One thing that has bothered me for a long time was a comment in a lecture by famed Waterloo economics professor Larry Smith. To paraphrase, he said there are a lot of big problem areas in business that need solving that are just ignored. Meanwhile, everyone in the computer industry seems to have a fatal attraction a particular other set of problems, which they solve over and over again.
The example he gave at the time was Windows vs. Linux: who would want to start a company to compete with Microsoft in this day and age? Even if you did manage to win (or even to not die), it would just be so much work! And no, the irony was not lost on me at that point in my entrepreneurial career.
My answer to his question at the time? Well, some projects are just more interesting than others, and I want my career to be interesting. It was abundantly clear to me even then that going into, say, banking software was the way to make loads of money, because the customers are rich and (it was a y2k madness at the time) boy, do they ever have lots of easy problems to solve. But banking software was by no means interesting. So I elected to take the path more travelled, as it were, and go for technical challenge instead of easy megaprofits. In other words, a compromise. I even formed a little continuum in my mind of different kinds of programming projects, in which the most technically challenging ones (hardest I could think of: video games) are the least profitable for the developer. And vice versa: banking software has got to be some of the least technically difficult software in the universe, and attracts some of the very worst programmers, who then get paid a lot to work reasonable hours with very low stress.

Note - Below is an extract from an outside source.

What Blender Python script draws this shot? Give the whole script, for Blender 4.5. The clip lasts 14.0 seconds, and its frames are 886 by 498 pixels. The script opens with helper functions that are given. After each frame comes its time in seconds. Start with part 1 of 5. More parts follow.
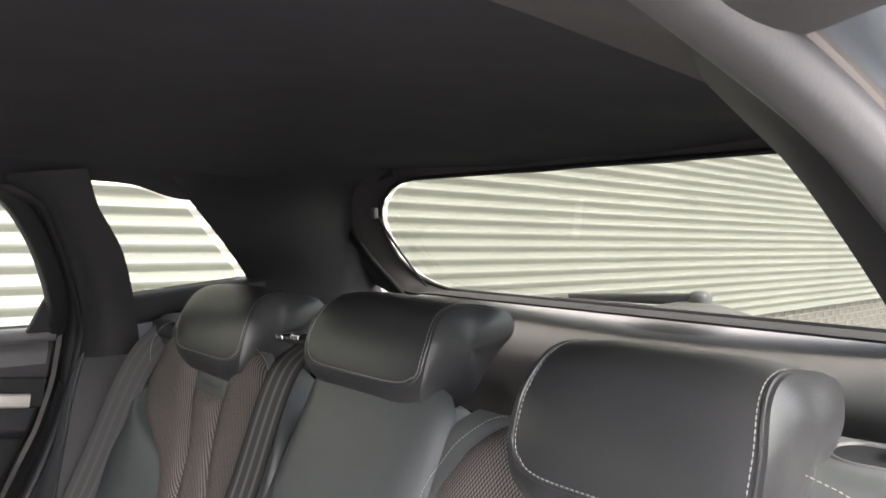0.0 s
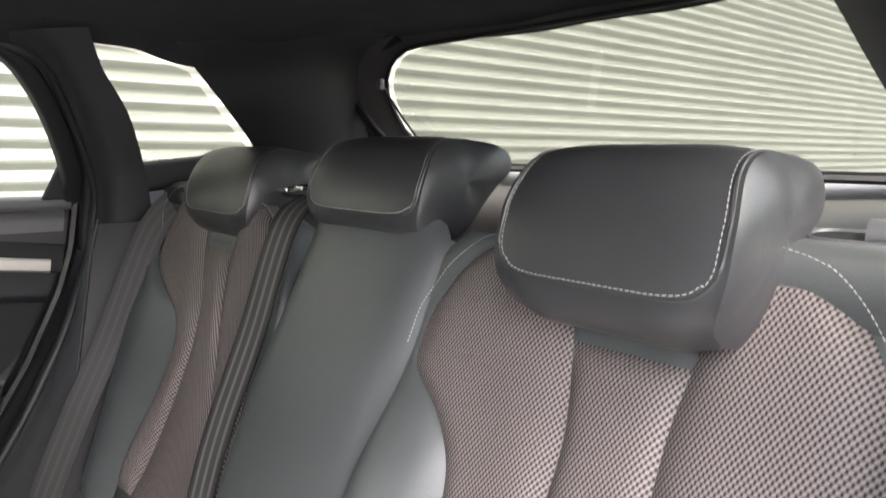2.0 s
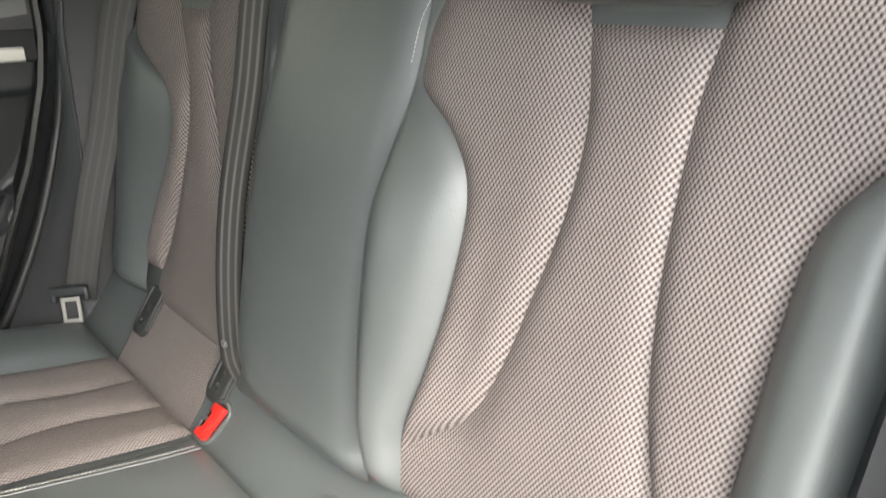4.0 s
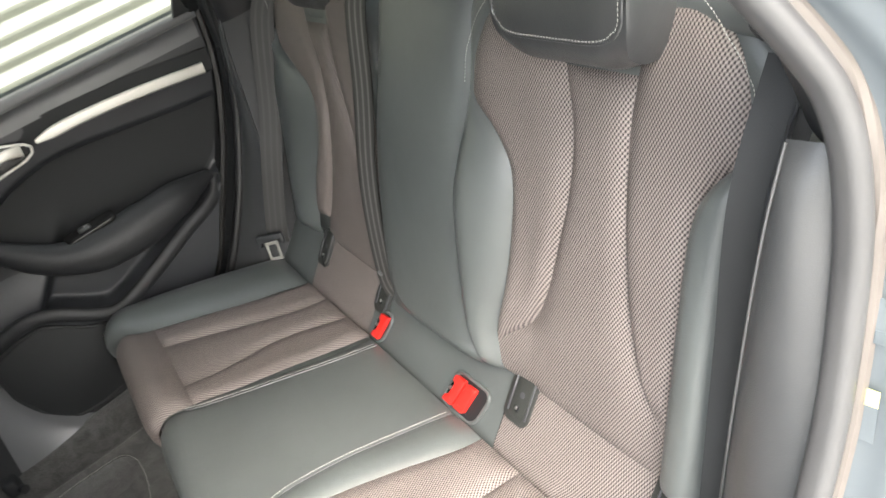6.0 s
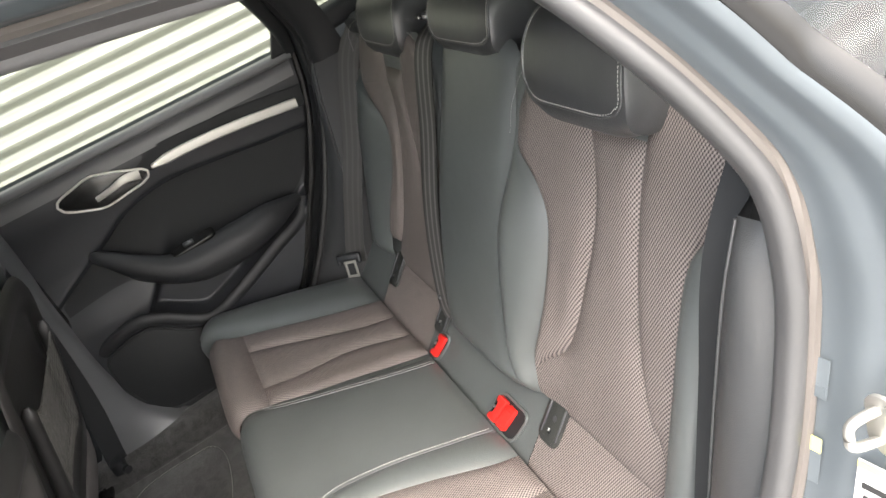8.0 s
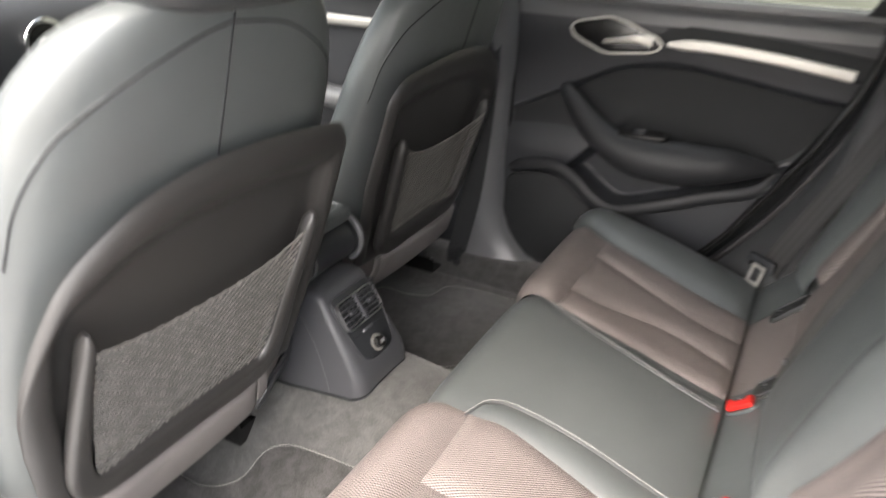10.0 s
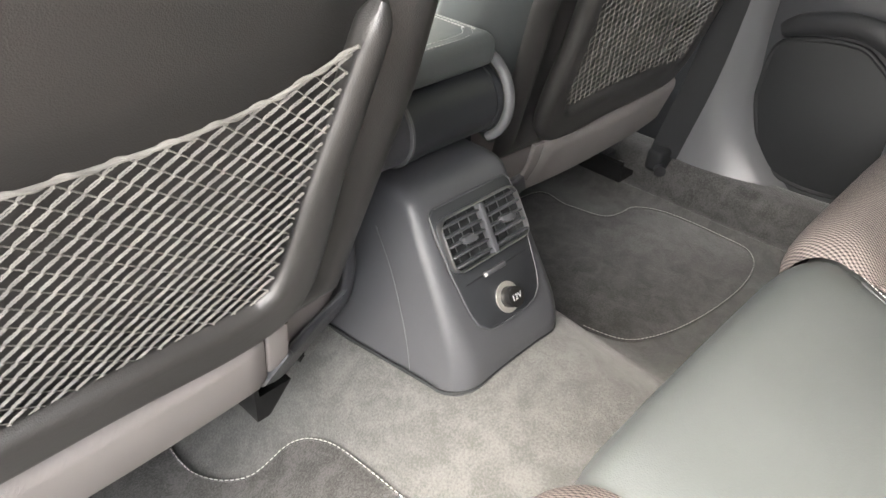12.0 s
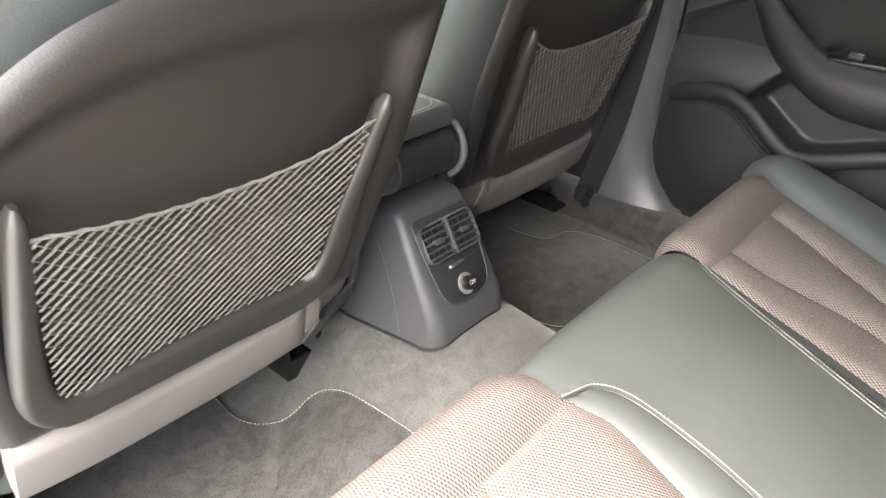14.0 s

But the fact is that I'd be more than pleased to increase my stress levels a bit in exchange for an interesting project. That much isn't a compromise; in fact, too little stress is downright boring. That's why the best developers gravitate toward harder projects instead of easier ones. Video game developers know perfectly well what they're getting into before they start. They're buying into a whole lifestyle.

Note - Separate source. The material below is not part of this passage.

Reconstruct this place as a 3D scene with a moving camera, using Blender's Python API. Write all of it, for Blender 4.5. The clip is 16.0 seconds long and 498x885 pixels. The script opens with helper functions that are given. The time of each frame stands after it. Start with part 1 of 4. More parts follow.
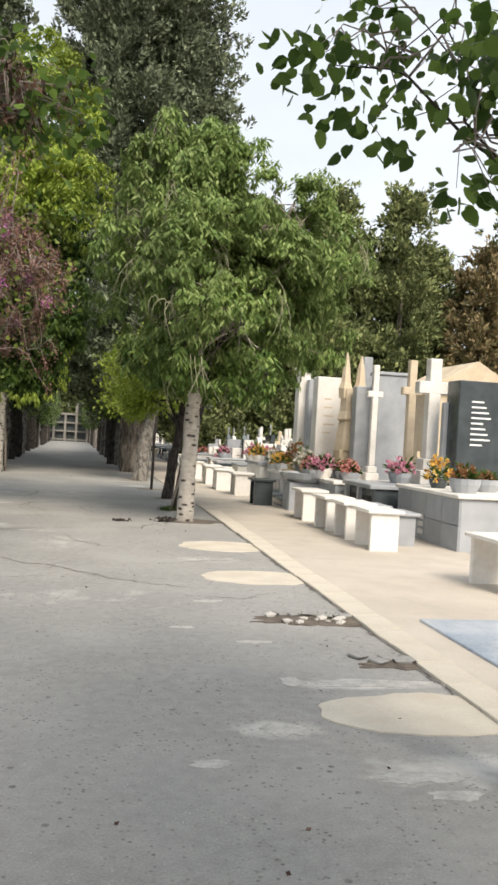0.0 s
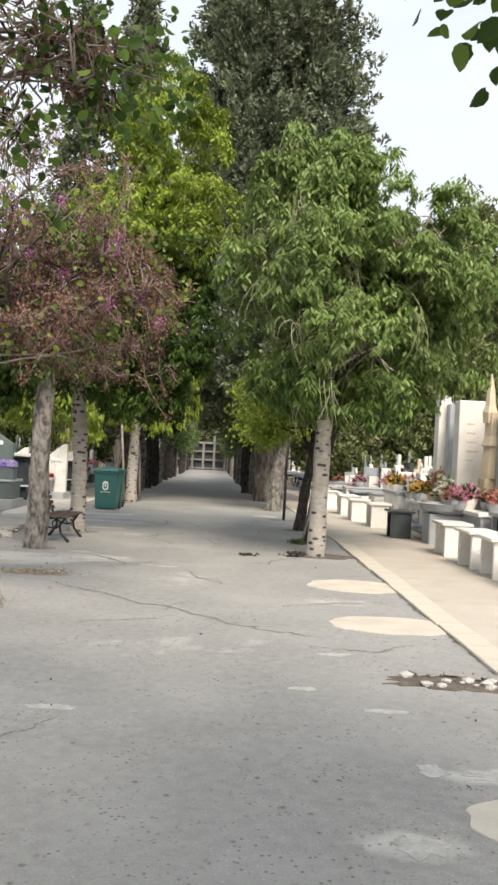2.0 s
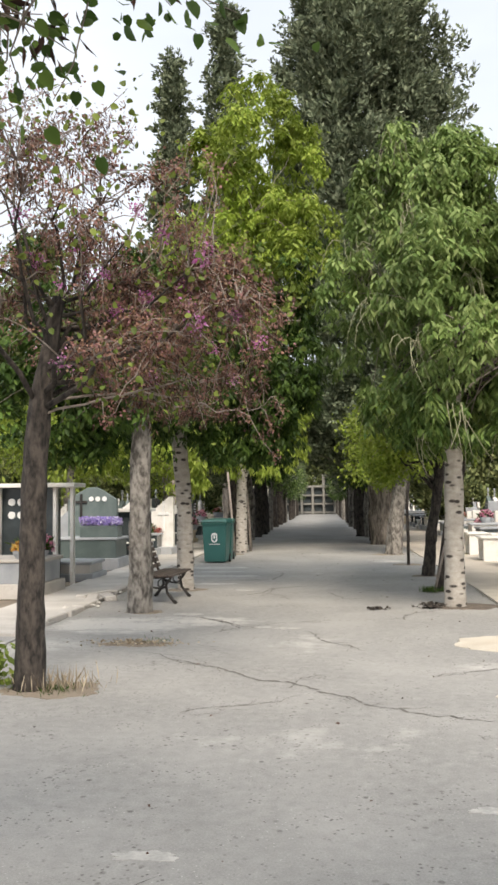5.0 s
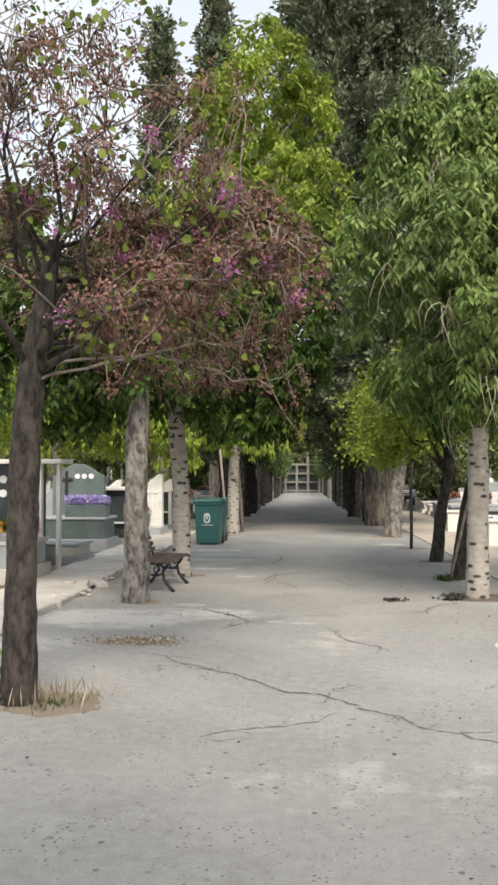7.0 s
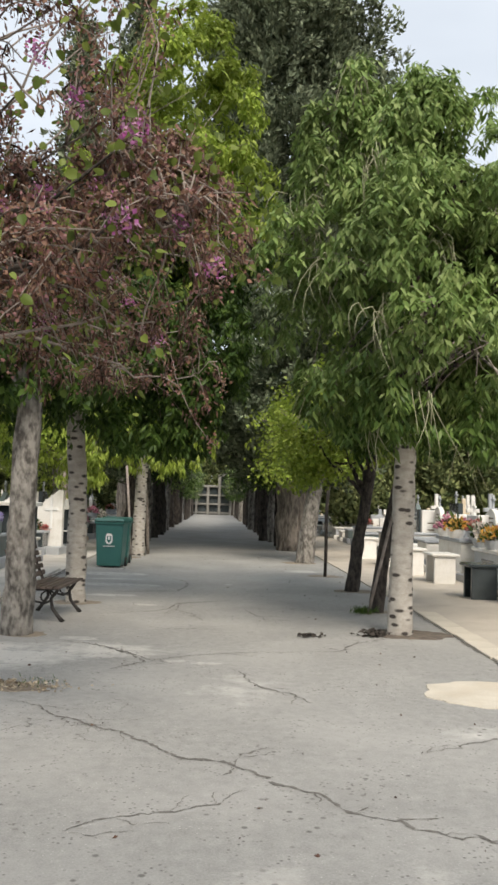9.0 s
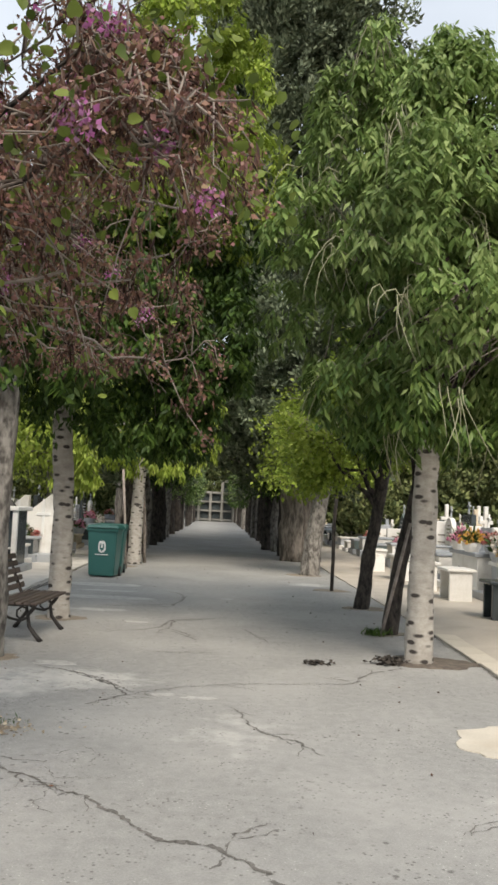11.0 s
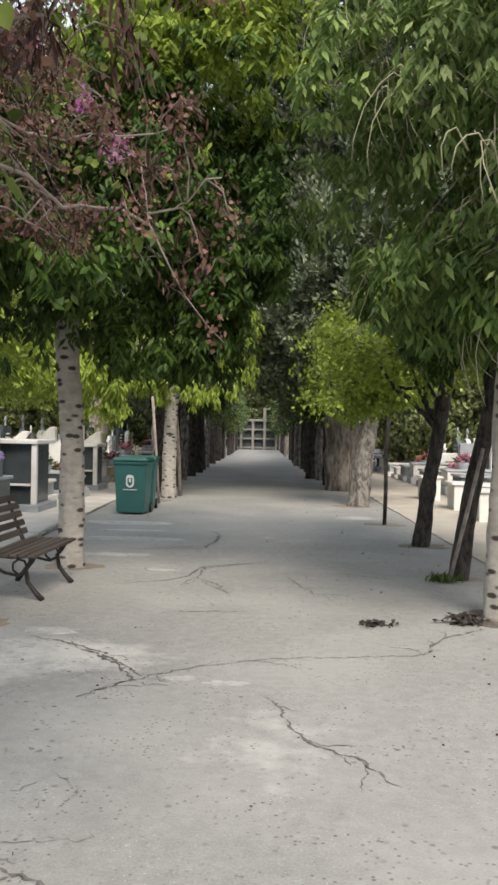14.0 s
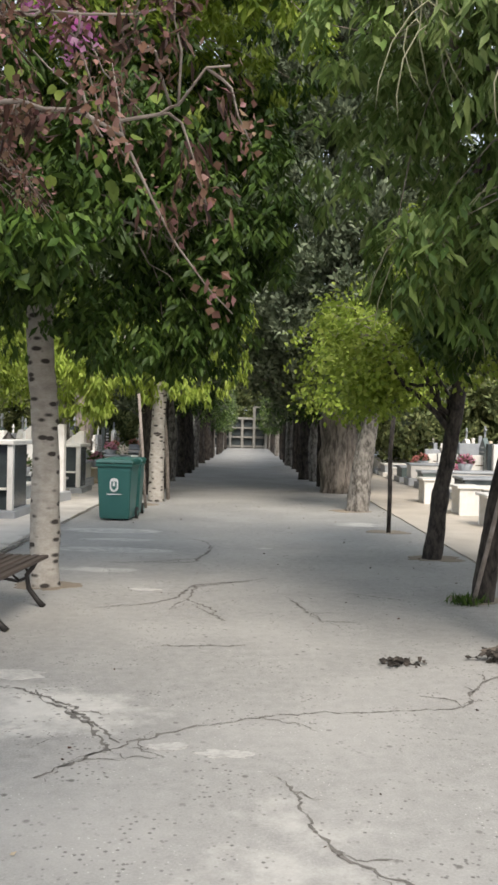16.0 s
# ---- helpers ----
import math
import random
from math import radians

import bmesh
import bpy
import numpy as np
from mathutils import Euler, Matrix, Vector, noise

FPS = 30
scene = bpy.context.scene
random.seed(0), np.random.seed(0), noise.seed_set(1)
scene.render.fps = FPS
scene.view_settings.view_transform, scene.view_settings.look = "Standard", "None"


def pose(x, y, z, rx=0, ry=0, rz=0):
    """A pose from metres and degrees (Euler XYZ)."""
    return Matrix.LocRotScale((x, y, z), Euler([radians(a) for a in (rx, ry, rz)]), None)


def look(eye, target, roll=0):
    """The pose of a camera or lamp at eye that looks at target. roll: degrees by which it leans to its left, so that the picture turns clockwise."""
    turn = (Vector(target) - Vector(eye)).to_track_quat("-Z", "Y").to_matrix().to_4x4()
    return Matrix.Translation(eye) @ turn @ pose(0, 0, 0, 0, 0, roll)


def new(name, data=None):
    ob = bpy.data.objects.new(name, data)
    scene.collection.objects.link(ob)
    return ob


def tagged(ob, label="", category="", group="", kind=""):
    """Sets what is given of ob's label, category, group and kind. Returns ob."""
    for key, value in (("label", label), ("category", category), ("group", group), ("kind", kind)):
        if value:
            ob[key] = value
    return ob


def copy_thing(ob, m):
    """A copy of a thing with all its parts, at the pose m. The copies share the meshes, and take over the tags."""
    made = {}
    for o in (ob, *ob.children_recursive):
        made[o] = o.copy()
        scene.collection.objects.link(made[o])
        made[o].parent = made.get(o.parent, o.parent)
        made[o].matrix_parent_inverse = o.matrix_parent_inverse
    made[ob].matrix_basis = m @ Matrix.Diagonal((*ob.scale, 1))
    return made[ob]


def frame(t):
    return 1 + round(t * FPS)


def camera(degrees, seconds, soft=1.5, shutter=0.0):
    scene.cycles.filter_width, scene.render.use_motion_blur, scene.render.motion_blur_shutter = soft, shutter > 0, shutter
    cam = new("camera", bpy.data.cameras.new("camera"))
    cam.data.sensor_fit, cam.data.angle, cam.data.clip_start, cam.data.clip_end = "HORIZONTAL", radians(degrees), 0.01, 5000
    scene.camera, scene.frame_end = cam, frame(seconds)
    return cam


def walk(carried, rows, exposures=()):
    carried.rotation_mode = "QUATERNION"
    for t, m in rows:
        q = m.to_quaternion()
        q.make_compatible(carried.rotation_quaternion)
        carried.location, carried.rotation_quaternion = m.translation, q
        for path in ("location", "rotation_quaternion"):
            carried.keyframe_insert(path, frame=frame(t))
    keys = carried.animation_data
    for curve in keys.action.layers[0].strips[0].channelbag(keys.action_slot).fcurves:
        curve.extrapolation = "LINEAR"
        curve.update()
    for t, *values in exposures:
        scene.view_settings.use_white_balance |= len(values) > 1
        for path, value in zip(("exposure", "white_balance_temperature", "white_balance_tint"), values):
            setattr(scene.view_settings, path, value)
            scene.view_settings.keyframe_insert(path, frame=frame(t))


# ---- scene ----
cam = camera(33.0, 16.0, soft=2.8)
PATH = [
    (0, (0.398, -2.578, 1.548), (0.771, -0.613, 1.532), 3.3),
    (0.5, (0.466, -2.334, 1.516), (0.787, -0.36, 1.532), 3.3),
    (1, (0.527, -2.004, 1.465), (0.783, -0.021, 1.519), 3.9),
    (1.5, (0.575, -1.837, 1.522), (0.727, 0.157, 1.561), 3.5),
    (2, (0.621, -1.744, 1.579), (0.665, 0.256, 1.611), 2.9),
    (2.5, (0.596, -1.567, 1.58), (0.579, 0.432, 1.629), 2.9),
    (3, (0.63, -1.279, 1.539), (0.552, 0.718, 1.617), 1.8),
    (3.5, (0.614, -1.033, 1.53), (0.495, 0.96, 1.639), 1.3),
    (4, (0.579, -0.83, 1.554), (0.422, 1.16, 1.68), 1.0),
    (4.5, (0.565, -0.648, 1.582), (0.371, 1.338, 1.707), -0.3),
    (4.7, (0.541, -0.524, 1.561), (0.332, 1.46, 1.695), -0.7),
    (6.8, (0.034, 0.593, 1.589), (-0.158, 2.582, 1.676), -0.3),
    (7, (0.019, 0.677, 1.606), (-0.144, 2.669, 1.685), -0.1),
    (7.5, (-0.073, 1.014, 1.583), (-0.138, 3.01, 1.672), 1.4),
    (8, (-0.044, 1.297, 1.577), (-0.049, 3.294, 1.681), 1.2),
    (8.5, (-0.039, 1.55, 1.56), (0.006, 3.545, 1.689), 1.7),
    (9, (0.009, 1.81, 1.567), (0.052, 3.805, 1.701), 1.7),
    (11.5, (0.068, 3.176, 1.59), (0.1, 5.17, 1.742), 2.7),
    (12, (0.117, 3.441, 1.611), (0.139, 5.437, 1.742), 2.3),
    (12.5, (0.116, 3.722, 1.629), (0.118, 5.72, 1.713), 2.8),
    (13, (0.167, 4.022, 1.617), (0.129, 6.021, 1.663), 1.8),
    (13.5, (0.125, 4.361, 1.586), (0.078, 6.361, 1.592), 2.0),
    (14, (0.126, 4.664, 1.576), (0.062, 6.663, 1.551), 1.2),
    (14.5, (0.119, 4.981, 1.58), (0.067, 6.98, 1.536), 0.6),
    (15, (0.078, 5.276, 1.578), (0.041, 7.275, 1.536), 1.1),
    (15.5, (0.081, 5.498, 1.618), (0.032, 7.496, 1.57), 0.3),
    (16, (0.003, 5.749, 1.611), (-0.033, 7.749, 1.582), 1.3),
]
walk(cam, [(t, look(eye, target, roll)) for t, eye, target, roll in PATH],
     exposures=[(0.0, 0.54, 7100, 13), (2.5, 0.64, 7050, 13.3), (4.5, 0.62, 7050, 13.5), (7.0, 0.56, 7000, 12.7), (9.0, 0.38, 6950, 11.5), (13.0, 0.44, 6850, 12.3), (16.0, 0.6, 6750, 13)])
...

Well, good for them. I wasn't quite willing to go as far as the insane working conditions in the gaming industry, but I still wanted challenge, and operating systems seemed fun. There was stress, but that's not a compromise, because I wanted stress.
The compromise was the profits. Say what you like, and I do dearly love the free software community, but making massive quantities of money is a great way to make an already-fun company even more fun.
So what's the non-compromise solution in this case? Well, the form of the solution is obvious enough: it must be highly profitable but also challenging and difficult so that it can be fun.
It's pretty hard to take something that's challenging and difficult and not very profitable, and then make it highly profitable. Profits don't just magically appear just because you did something that was difficult. If it was the wrong difficult project, you're still out of luck.
But what about taking something profitable and making it difficult? Why, you can take just about anything and make it difficult if you try hard enough!
Of course, it would be best if the difficulty were actually warranted in some way, for example, to make the product even more profitable, or to also make the world a better place, or whatever. But that's actually only a secondary requirement. Look how much fun we had revamping our knowledgebase, for example.
So what if I could find a useful way to make, say, banking software challenging and fun?